29 Top-Ten-Platzierungen in den vergangenen sechs Jahren

Harmans Erfolg ist aber keinesfalls eine Sensation, auch wenn er bislang nur einen Titel in den USA errang und ansonsten einer von vielen auf der Tour ist. Nur: Er ist eben einer von vielen Weltklassegolfern - und bislang schwamm er auf hohem Niveau vorzüglich mit. Davon zeugen mehr als 22 Millionen erspielte Preisgeld-Dollar. Und 29 Top-Ten-Platzierungen in den vergangenen sechs Jahren. Harmans größte Fähigkeit ist das schlaue Spiel; weil er die Bälle bei weitem nicht so weit schlägt wie die meisten Kollegen, hat er sich auf Präzision spezialisiert. Und gerade bei den British Open, mit den welligen Fairways und Grüns, war es wichtig, die richtigen Flecken anzuspielen, damit der Ball für den nächsten Schlag ideal liegt.

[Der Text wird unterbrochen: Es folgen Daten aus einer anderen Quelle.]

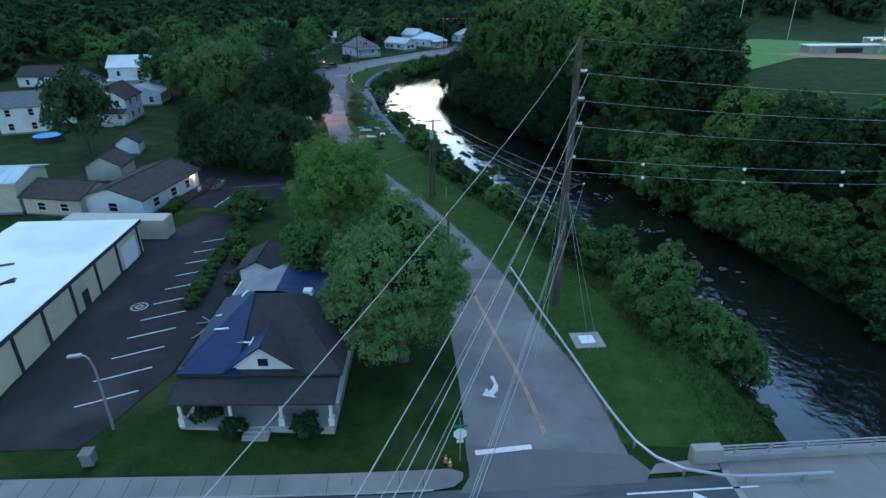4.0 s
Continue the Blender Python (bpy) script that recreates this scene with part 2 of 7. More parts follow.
    "leaf": leaf_material("maple_leaves", (0.042, 0.100, 0.031), (0.090, 0.170, 0.050)),
    "leaf_soft": leaf_material("soft_green_leaves", (0.060, 0.130, 0.040), (0.120, 0.215, 0.065)),
    "leaf_fresh": leaf_material("fresh_green_leaves", (0.09, 0.19, 0.064), (0.17, 0.29, 0.098)),
    "leaf_bright": leaf_material("bright_leaves", (0.085, 0.195, 0.046), (0.175, 0.31, 0.075)),
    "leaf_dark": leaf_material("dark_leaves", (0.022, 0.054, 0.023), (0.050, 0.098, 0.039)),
    # leaf green darkened to carry shade at the river woods' front
    "leaf_deep_shade": leaf_material("shade_darkened_leaves", (0.010, 0.027, 0.011), (0.026, 0.054, 0.020)),
    "leaf_yellow": leaf_material("yellow_green_leaves", (0.07, 0.15, 0.036), (0.135, 0.235, 0.06)),
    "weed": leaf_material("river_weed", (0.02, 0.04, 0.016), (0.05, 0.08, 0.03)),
    "leaf_dry": leaf_material("wilted_leaves", (0.085, 0.085, 0.045), (0.14, 0.13, 0.08)),
    "cut_branch": material("cut_branch", (0.05, 0.04, 0.03), (0.14, 0.11, 0.08), 2.0, 0.9, 0, 0.3, 10),
    # somewhat lighter than the other river weed
    "weed_light": leaf_material("pale_river_weed", (0.026, 0.052, 0.022), (0.055, 0.092, 0.038)),
    "stained_wood": material("dark_stained_wood", (0.05, 0.033, 0.024), (0.11, 0.072, 0.05), 1.5, 0.8, 0, 0.3, 14),
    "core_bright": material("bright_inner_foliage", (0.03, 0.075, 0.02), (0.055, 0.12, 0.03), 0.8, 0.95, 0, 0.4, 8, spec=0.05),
    # crown cores: shade between the leaf tufts put into the colour
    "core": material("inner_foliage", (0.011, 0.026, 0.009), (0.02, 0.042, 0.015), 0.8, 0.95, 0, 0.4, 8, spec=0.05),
    "foam": material("white_foam", (0.22, 0.23, 0.24), (0.42, 0.44, 0.45), 3.0, 0.6, 0, 0.2, 8),
    "canopy": material("pale_blue_canvas", (0.28, 0.42, 0.6), (0.36, 0.5, 0.68), 2.0, 0.8, 0, 0.1, 8),
    "lamp_orange": glow("sodium_lamp", (1.0, 0.17, 0.02), 0.8),
    "lamp_warm": glow("warm_porch_lamp", (1.0, 0.58, 0.2), 0.4),
    "window_lit": glow("lit_window", (1.0, 0.5, 0.15), 0.035),
    "headlight": glow("car_headlight", (1.0, 0.8, 0.7), 0.15),
}


def water_material():
    m = bpy.data.materials.new("river_water")
    m.use_nodes = True
    n, l = m.node_tree.nodes, m.node_tree.links
    p = n["Principled BSDF"]
    tc = n.new("ShaderNodeTexCoord")
    mp = n.new("ShaderNodeMapping")
    l.new(tc.outputs["Object"], mp.inputs["Vector"])
    n1 = n.new("ShaderNodeTexNoise")
    n1.inputs["Scale"].default_value = 0.8
    n1.inputs["Detail"].default_value = 5
    n2 = n.new("ShaderNodeTexNoise")
    n2.inputs["Scale"].default_value = 0.07
    n2.inputs["Detail"].default_value = 2
    l.new(mp.outputs[0], n1.inputs["Vector"])
    l.new(mp.outputs[0], n2.inputs["Vector"])
    sep = n.new("ShaderNodeSeparateXYZ")
    l.new(tc.outputs["Object"], sep.inputs[0])
    riffle = n.new("ShaderNodeMapRange")
    riffle.inputs["From Min"].default_value = 155.0
    riffle.inputs["From Max"].default_value = 110.0
    riffle.inputs["To Min"].default_value = 0.2
    riffle.inputs["To Max"].default_value = 0.9
    l.new(sep.outputs["Y"], riffle.inputs["Value"])
    patch = n.new("ShaderNodeMapRange")
    patch.inputs["From Min"].default_value = 0.35
    patch.inputs["From Max"].default_value = 0.65
    patch.inputs["To Min"].default_value = 0.25
    patch.inputs["To Max"].default_value = 1.0
    l.new(n2.outputs["Fac"], patch.inputs["Value"])
    mul = n.new("ShaderNodeMath")
    mul.operation = "MULTIPLY"
    l.new(riffle.outputs[0], mul.inputs[0])
    l.new(patch.outputs[0], mul.inputs[1])
    bp = n.new("ShaderNodeBump")
    bp.inputs["Distance"].default_value = 0.22
    l.new(mul.outputs[0], bp.inputs["Strength"])
    l.new(n1.outputs["Fac"], bp.inputs["Height"])
    l.new(bp.outputs["Normal"], p.inputs["Normal"])
    bed = n.new("ShaderNodeTexNoise")
    bed.inputs["Scale"].default_value = 0.35
    bed.inputs["Detail"].default_value = 7
    l.new(mp.outputs[0], bed.inputs["Vector"])
    mix = n.new("ShaderNodeMix")
    mix.data_type = "RGBA"
    l.new(bed.outputs["Fac"], mix.inputs["Factor"])
    mix.inputs["A"].default_value = (0.003, 0.005, 0.004, 1)
    mix.inputs["B"].default_value = (0.013, 0.015, 0.013, 1)
    l.new(mix.outputs["Result"], p.inputs["Base Color"])
    p.inputs["Roughness"].default_value = 0.5
    p.inputs["Specular IOR Level"].default_value = 0.0
    # the mirror of the surface grows towards grazing angles
    lw = n.new("ShaderNodeLayerWeight")
    lw.inputs["Blend"].default_value = 0.5
    pw = n.new("ShaderNodeMath")
    pw.operation = "POWER"
    l.new(lw.outputs["Facing"], pw.inputs[0])
    pw.inputs[1].default_value = 2.25
    sc = n.new("ShaderNodeMath")
    sc.operation = "MULTIPLY_ADD"
    l.new(pw.outputs[0], sc.inputs[0])
    sc.inputs[1].default_value = 1.08
    sc.inputs[2].default_value = 0.008
    gl = n.new("ShaderNodeBsdfGlossy")
    gl.inputs["Roughness"].default_value = 0.07
    gl.inputs["Color"].default_value = (0.95, 0.96, 0.95, 1)
    l.new(bp.outputs["Normal"], gl.inputs["Normal"])
    ms = n.new("ShaderNodeMixShader")
    l.new(sc.outputs[0], ms.inputs[0])
    l.new(p.outputs[0], ms.inputs[1])
    l.new(gl.outputs[0], ms.inputs[2])
    l.new(ms.outputs[0], n["Material Output"].inputs["Surface"])
    return m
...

Einen beklemmenden Moment erlebte das Turnier indes im Nachklapp, bei der Pressekonferenz. Ein Journalist führte Harmans Kunst, zielgenau Punkte zu treffen, auf dessen Hobbys zurück - neben dem Bogenschießen ist das eine Beschäftigung, über die man diskutieren kann: Er erlegt gerne Rehe und Enten. Harman berichtete nun, dass er stets aus weiter Entfernung die Tiere abschieße, er mache es sich nicht zu leicht. Als ein Reporter dann den Bogen spannte und meinte, dieses Training würde sein bestechendes kurzes Golfspiel erklären, bestätigte Harman heiter: "Ich habe ein gutes Paar Hände." Da wurde dann gelacht. Zweifelsfrei tierfreundlicher geriet Harmans Ankündigung, dass er seinen Sieg auf originelle Weise feiern werde: Er werde zu Hause mit seinem neuen orangen Traktor den Rasen mähen.